- Canada statutory holiday-government offices and banks closed
- JOLTS job openings expected to drift lower.
- US dollar opens defensively.
USDCAD open 1.3916, overnight range 1.3907-1.3925, close, 1.3917, WTI 62.70, Gold 3799.25
The Canadian dollar attempted to rally but lacked follow-through despite broad US dollar weakness The Loonie remains on the defensive after last week’s remarks from Bank of Canada Governor Tiff Macklem warned that trade frictions would dampen domestic growth prospects.
WTI slipped to 62.46 from 63.45 as concerns over additional Opec supply weighed on sentiment. Reports suggest the cartel may announce a further 137,000 bpd increase for November at its October 5 meeting.
Traders are looking to today’s JOLTS Job Openings report, projected at 7.1 million compared to 7.181 million in July, for another gauge on whether the US labor market is easing. A print in line with expectations would signal a cooling trend but also confirm resilience. The Chicago PMI and Consumer Confidence surveys are also due later.
Trump imposed new tariffs ranging from 10% to 50% on softwood lumber, kitchen cabinets, vanities, and upholstered wood imports, effective October 14. Meanwhile, the clock is ticking toward a US government shutdown at 12:01 am October 1, with Democrats unwilling to extend funding unless Trump agrees to reduce healthcare costs.
Asian equity markets were mixed overnight. Japan’s Topix added 0.19%, Australia’s ASX 200 slipped 0.16%, and Hong Kong’s Hang Seng gained 0.87%.
As of 7:30 am EDT, European bourses showed no clear direction, with the German DAX and UK FTSE 100 edging up just 0.06% while the French CAC-40 was down 0.36%. S&P 500 futures slipped 0.19%, the US dollar index eased to 97.78 from 97.98, and the US 10-year Treasury yield sat at 4.139%.
EURUSD traded in a 1.1712-1.1761 band before easing to 1.1746 at the New York open, with price action largely reflecting a softer dollar tone. This week’s US employment data is steering FX sentiment, while weaker-than-expected German retail sales (-0.2% m/m vs forecast +0.6%) and a 14,000 rise in unemployment to 2.98 million highlight ongoing domestic challenges. Traders are also looking for any hints on policy direction from ECB President Christine Lagarde later today.
GBPUSD bounced between 1.3421 and 1.3452, underpinned by stronger Q2 GDP growth at 1.4% y/y, beating the 1.2% consensus. Adding to the support, the UK’s diplomatic outreach with Trump seems to have borne fruit, with Britain notably excluded from the latest tariff salvo.
USDJPY slipped in a 147.83-148.84 range as government shutdown jitters encouraged safe-haven yen buying.
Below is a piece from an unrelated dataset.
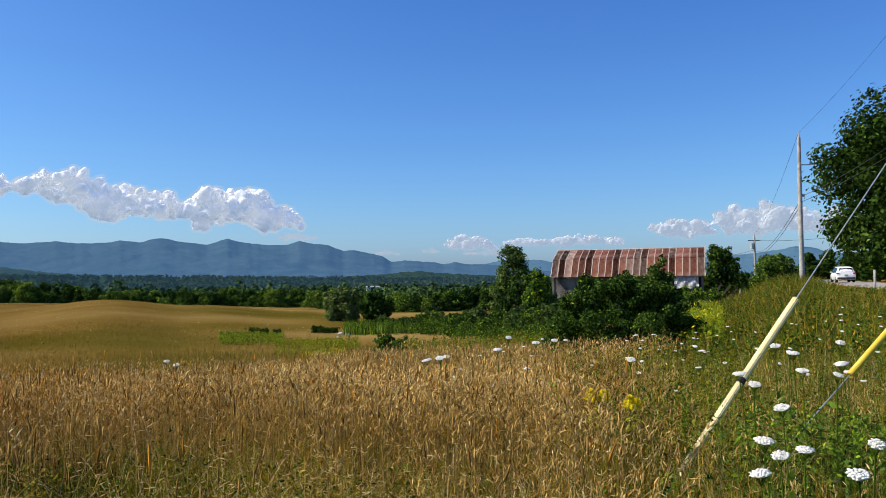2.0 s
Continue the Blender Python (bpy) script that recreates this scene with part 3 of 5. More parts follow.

The BoJ’s summary of opinions revealed a more hawkish tone, with some policymakers favoring rate hikes in the near future. Retail sales data, however, came in weaker than anticipated, tempering the outlook.
AUDUSD climbed from 0.6571 to 0.6614, supported by improved sentiment toward China and a broadly softer dollar. The RBA left its policy rate unchanged at 3.6%, as expected, keeping the focus on external drivers rather than domestic policy.
Canada observes Truth and Reconciliation Day today, with federally regulated sectors such as government and banking closed. In practice, it is not a universal holiday—workers in British Columbia and Manitoba benefit from the day off, while those in Ontario and Quebec do not.